Knitting is fun, knitting is great. Unlike life, Knitting gives you do-overs.
About five of them so far today. Same project, third yarn, second set of needles. Not counting a change on the way I am doing the edges.
Then, I took a good look at my yarn and changed pattern which was perfectly fine since the stitch count a few rows in matched a couple of other lovely choices in, Wrapped in Comfort. You know Alison, right? SpinDyeKnit Alison?
Any way – now headed to BigFoot
Video
Borrowed Season 1 of Monk from the library.
Meanwhile
The Mole is back at school in Rochester for the duration of the week and all of next while I am out of country. He is not thrilled, but looks to have it under control for the moment. Meanwhile, he has started to study US History and US Government on his own since the GED exam is one option out of the current stalemate. If anyone knows what their local High School is specifically using for 11-12th Grade textbooks, I would really appreciate recommendations.
I counted it up: grades 1-2 in Wuerzburg, 3-4 in Muenchen, 5 (three schools in Heidelberg with the last also being the location for grades 6-8). 9-10 in Stuttgart. 11 in DSL with a switch to Rochester mid year, last.
Makes it 8 schools for 13 years of education (yes, it adds up. grade 5 x 2). Not exactly continuity of education.
Week at a time, I guess.
Ms Soprano went to 7 different schools and Ms Maus only 5.

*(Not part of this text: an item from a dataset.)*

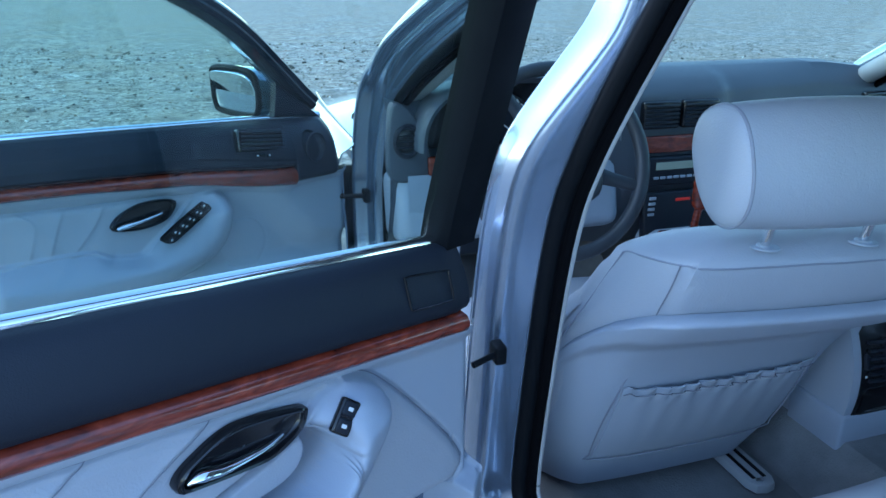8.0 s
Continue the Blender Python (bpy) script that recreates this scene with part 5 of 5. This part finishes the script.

Hang in there Noah! You can do it!
Howard Zinn’s A People’s History of the United States, 1492 to the Present is often cited as readable and engaging and is used as a text book in some high schools. I have not read it yet but was considering it for my advanced ESL students, so I will be looking at it soon. Check Amazon for reviews. It is said to be left-leaning and not a parade-of-presidents type of book. I don’t know what to recommend for US Government. There are GED prep books and text books out there, too. (One of my teachers is doing a GED math class on Saturdays, and he uses a GED text book.)